Эксодус останавливается около дома, чтобы высадить меня. Папа уже ждет у входа.
– Опаздываешь, – открывает папа дверцу с моей стороны.
– Извини, пап. Не думала, что они придут раньше семи, – выпрыгиваю я из грузовика. – У меня новости. Ты ни за что не поверишь. Я получила прибавку к зарплате.
От восторга папа, как и я несколькими часами раньше, хлопает в ладоши и широко улыбается.
– Моя дочь! – говорит он с гордостью. – Ты этого заслуживаешь. Бабушка бы тобой гордилась. Она бы поняла, что уроки шитья, которые она тебе давала, не прошли даром.
– Как жаль, что она не может видеть, как я научилась подшивать платья. Идеально ровная строчка!
– Она все видит, – обнимает меня папа, и мы идем в дом.
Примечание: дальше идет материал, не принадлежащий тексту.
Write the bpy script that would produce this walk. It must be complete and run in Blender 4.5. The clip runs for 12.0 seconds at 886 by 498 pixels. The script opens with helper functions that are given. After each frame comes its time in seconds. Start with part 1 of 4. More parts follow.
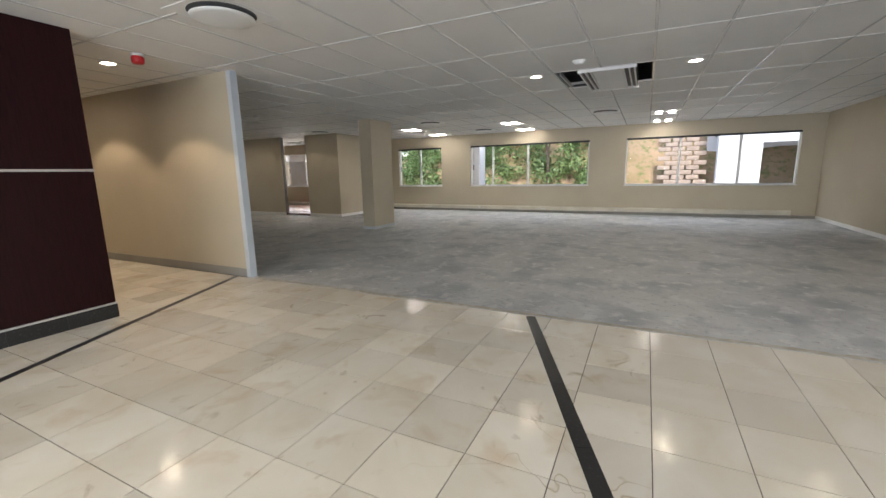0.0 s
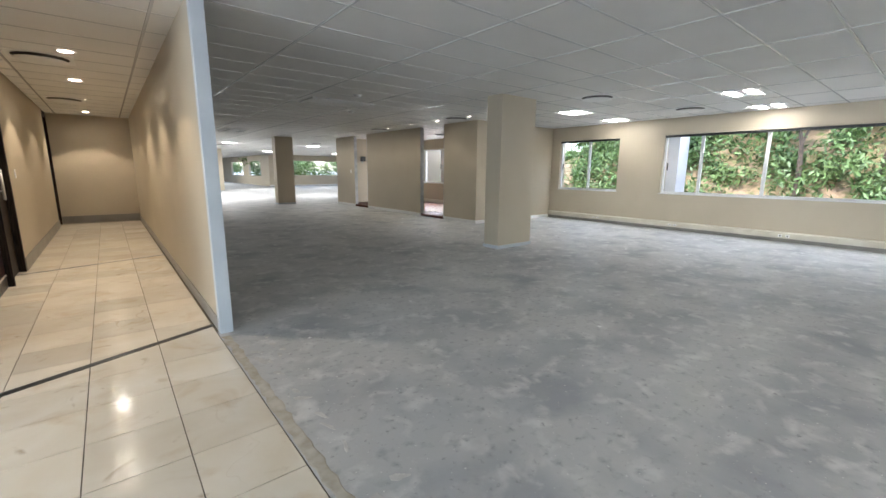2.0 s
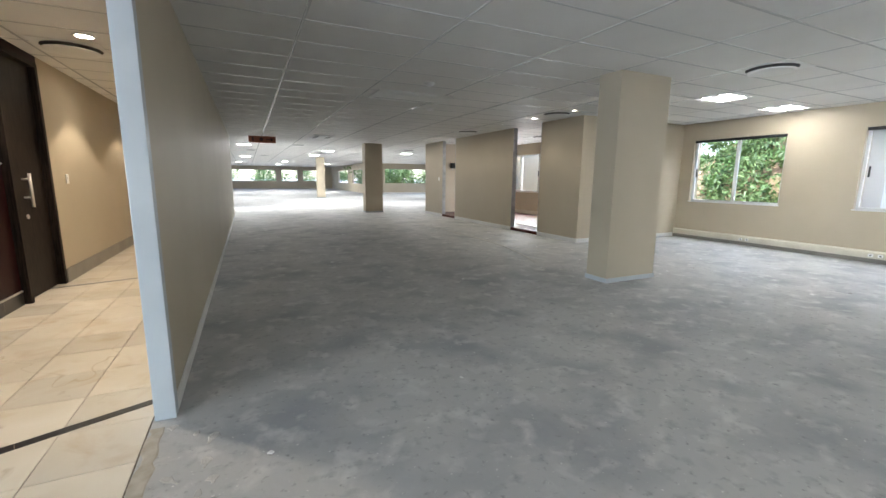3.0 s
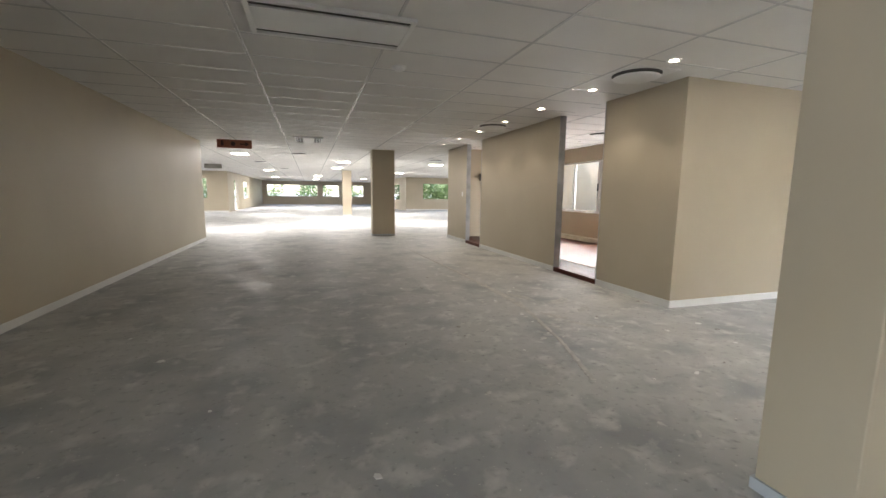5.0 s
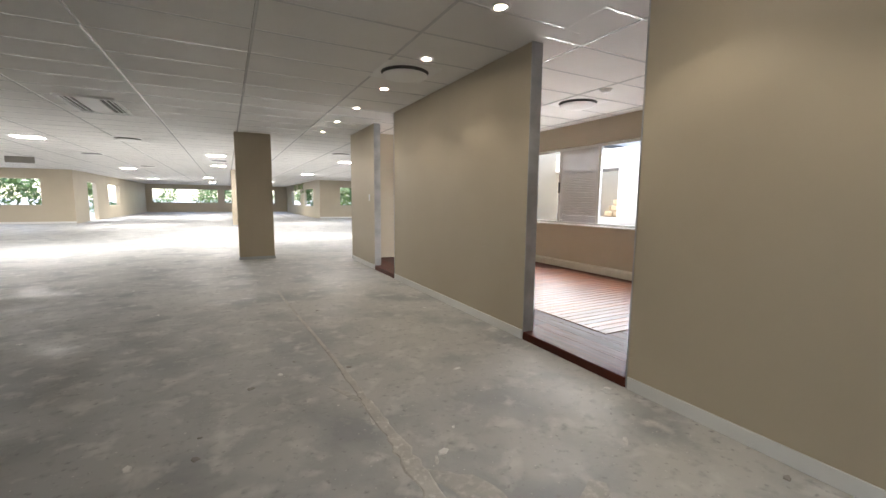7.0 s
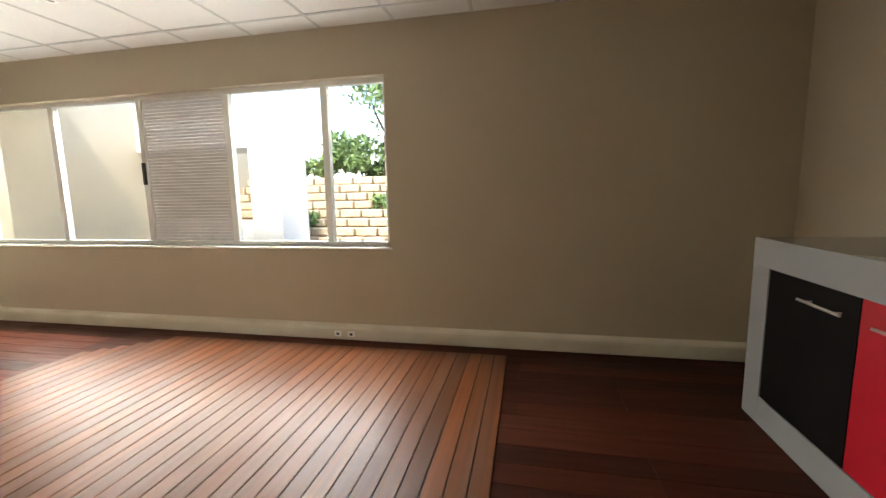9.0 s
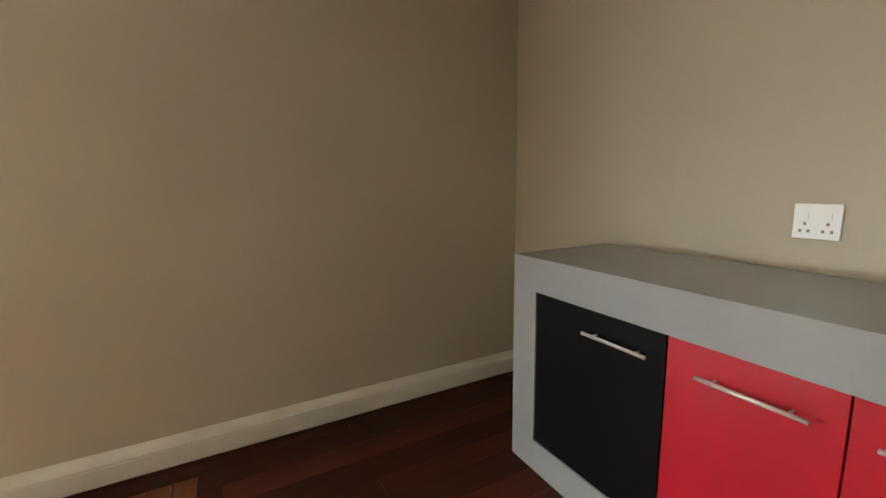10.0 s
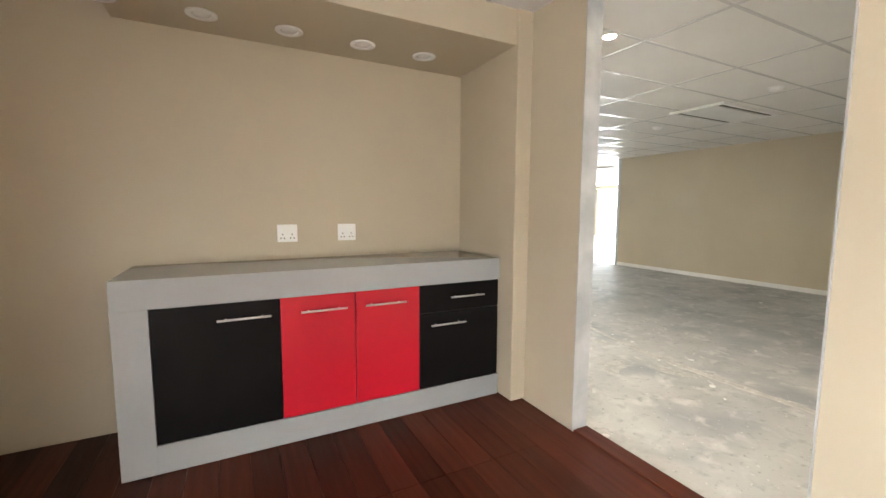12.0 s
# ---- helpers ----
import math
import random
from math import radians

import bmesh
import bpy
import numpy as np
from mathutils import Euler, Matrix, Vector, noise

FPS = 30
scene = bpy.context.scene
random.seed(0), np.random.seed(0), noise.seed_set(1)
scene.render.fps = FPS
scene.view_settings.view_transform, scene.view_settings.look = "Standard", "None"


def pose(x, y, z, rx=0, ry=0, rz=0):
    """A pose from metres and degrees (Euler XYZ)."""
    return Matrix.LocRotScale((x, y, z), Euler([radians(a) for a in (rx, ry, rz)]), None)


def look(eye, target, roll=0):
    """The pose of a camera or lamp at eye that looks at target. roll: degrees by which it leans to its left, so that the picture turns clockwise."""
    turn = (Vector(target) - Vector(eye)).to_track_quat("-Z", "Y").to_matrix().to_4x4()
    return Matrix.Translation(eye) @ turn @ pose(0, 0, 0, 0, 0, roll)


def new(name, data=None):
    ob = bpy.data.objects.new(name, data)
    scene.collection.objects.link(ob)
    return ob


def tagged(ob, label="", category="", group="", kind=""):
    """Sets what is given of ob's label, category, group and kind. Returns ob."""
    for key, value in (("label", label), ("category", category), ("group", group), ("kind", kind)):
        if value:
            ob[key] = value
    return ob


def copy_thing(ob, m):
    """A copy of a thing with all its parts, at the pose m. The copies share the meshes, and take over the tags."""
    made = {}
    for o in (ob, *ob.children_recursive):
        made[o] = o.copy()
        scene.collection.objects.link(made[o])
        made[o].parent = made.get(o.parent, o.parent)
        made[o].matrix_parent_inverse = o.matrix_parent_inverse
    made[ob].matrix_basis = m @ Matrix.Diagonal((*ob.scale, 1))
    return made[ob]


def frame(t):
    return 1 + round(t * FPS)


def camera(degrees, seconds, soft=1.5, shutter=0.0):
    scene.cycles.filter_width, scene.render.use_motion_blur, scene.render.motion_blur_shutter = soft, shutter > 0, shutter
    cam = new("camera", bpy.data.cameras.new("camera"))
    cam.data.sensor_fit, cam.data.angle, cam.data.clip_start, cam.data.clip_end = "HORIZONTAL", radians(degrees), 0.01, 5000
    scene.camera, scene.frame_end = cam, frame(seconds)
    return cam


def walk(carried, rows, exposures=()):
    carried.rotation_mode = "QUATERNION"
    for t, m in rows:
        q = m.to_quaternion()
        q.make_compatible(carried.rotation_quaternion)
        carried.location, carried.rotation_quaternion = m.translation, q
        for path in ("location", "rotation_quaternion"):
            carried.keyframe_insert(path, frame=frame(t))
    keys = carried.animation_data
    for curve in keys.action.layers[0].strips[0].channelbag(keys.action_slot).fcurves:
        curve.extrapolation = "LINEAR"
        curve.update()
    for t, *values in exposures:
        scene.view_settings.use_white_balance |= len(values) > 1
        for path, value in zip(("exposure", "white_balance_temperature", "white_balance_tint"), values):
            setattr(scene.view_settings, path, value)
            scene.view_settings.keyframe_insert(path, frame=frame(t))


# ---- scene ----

Я очень рада, что буду получать больше денег, но самое замечательное в этом то, что счастлив папа. Его одобрение для меня – все. Мы входим в дом. До меня доносятся звуки песен Перри Комо. Прихожая наполнена сладковатыми запахами шалфея, жареного лука и базилика. Я не поднимаюсь в комнату, чтобы привести себя в порядок, а открываю дверь и вхожу прямо в гостиную.
– Миссис Де Мартино, выглядите восхитительно, – целую я в щеку мою будущую свекровь.
Она улыбается в ответ. Эксодус прав; у нее такое некрасивое лицо. Оно напоминает морду бульдога.
– Я была в косметическом кабинете, – взбивает она свои черные как смоль волосы. – Почему так поздно, Лю?
– Шла пешком.
– Боже. Одна? – Миссис Де Мартино смотрит на своего мужа.
– Да. Но не стоит беспокоиться. Это безопасный путь. Я знакома со всеми привратниками на этой улице.
Тут же я понимаю, что не стоило этого говорить. Получилось так, словно я коллекционирую эти знакомства, как дипломы о выигрышах на скачках. Миссис Де Мартино наклоняется к своему мужу и что-то шепчет ему по-итальянски, но я не улавливаю слов.